The inspiring and previously untold history of the women considered-but not selected-for the US Supreme Court
In 1981, Sandra Day O'Connor became the first female justice on the United States Supreme Court after centuries of male appointments, a watershed moment in the long struggle for gender equality. Yet few know about the remarkable women considered in the decades before her triumph.
Shortlisted tells the overlooked stories of nine extraordinary women-a cohort large enough to seat the entire Supreme Court-who appeared on presidential lists dating back to the 1930s. Florence Allen, the first female judge on the highest court in Ohio, was named repeatedly in those early years. Eight more followed, including Amalya Kearse, a federal appellate judge who was the first African American woman viewed as a potential Supreme Court nominee. Award-winning scholars Renee Knake Jefferson and Hannah Brenner Johnson cleverly weave together long-forgotten materials from presidential libraries and private archives to reveal the professional and personal lives of these accomplished women.

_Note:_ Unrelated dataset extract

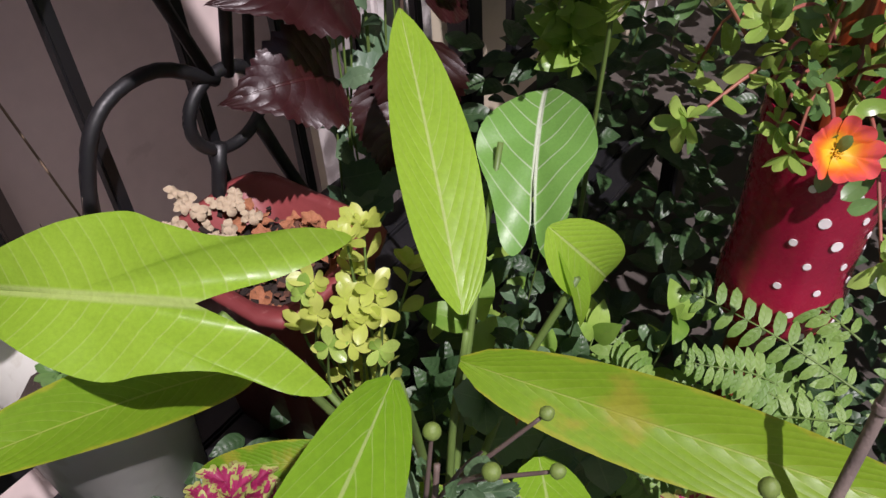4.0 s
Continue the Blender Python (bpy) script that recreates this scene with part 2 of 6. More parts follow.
M["dot_red"] = worn("red print", (0.40, 0.02, 0.022), (0.26, 0.01, 0.014), 60, 0.4, 0.5)
M["dot_white"] = worn("white print", (0.8, 0.75, 0.74), (0.7, 0.66, 0.66), 40, 0.5, 0.1)
M["dot_black"] = worn("black print", (0.006, 0.008, 0.02), (0.010, 0.011, 0.025), 30, 0.85, 0.2)
M["dot_black"].node_tree.nodes["Principled BSDF"].inputs["Specular IOR Level"].default_value = 0.15
M["star"] = worn("yellow print", (0.82, 0.58, 0.03), (0.72, 0.48, 0.03), 40, 0.5, 0.2)
M["print_pink"] = worn("pink print", (0.46, 0.17, 0.17), (0.36, 0.11, 0.11), 30, 0.4, 0.2)
M["soil"] = worn("soil", (0.05, 0.03, 0.022), (0.022, 0.014, 0.011), 40, 0.95, 0.5, bump=1.0, spots=(0.13, 0.075, 0.05), amount=0.8)
M["chip"] = worn("wood chip", (0.17, 0.07, 0.04), (0.09, 0.04, 0.028), 30, 0.85, 0.5)
M["dry"] = worn("dried petals", (0.56, 0.46, 0.33), (0.34, 0.24, 0.15), 30, 0.85, 0.4)
M["dry_leaf"] = worn("dried leaf", (0.42, 0.17, 0.08), (0.25, 0.09, 0.04), 30, 0.8, 0.4)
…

In addition to filling a notable historical gap, the book exposes the tragedy of the shortlist. Listing and bypassing qualified female candidates creates a false appearance of diversity that preserves the status quo, a fate all too familiar for women, especially minorities. Shortlisted offers a roadmap to combat enduring bias and discrimination. It is a must-read for those seeking positions of power as well as for the powerful who select them in the legal profession and beyond.
Publisher: New York University Press
Number of pages: 304
Dimensions: 229 x 152 mm
This is a major contribution to the story of women lawyers. The authors study women whose trajectories were never before systematically examined - women shortlisted for the Supreme Court. What they describe is all the more remarkable because it involves remarkable women - portraying women in gendered and unfavorable ways; emphasizing diversity by putting women on shortlists, but not selecting them; saving a seat for certain groups but not for women. It sounds so familiar in other contexts, but it is shocking in this one. The message is clear and troubling: If women who are the elite of the profession can be treated shabbily, we have much more to do. -- Hon. Nancy Gertner, U.S.D.Ct. Judge (Ret.)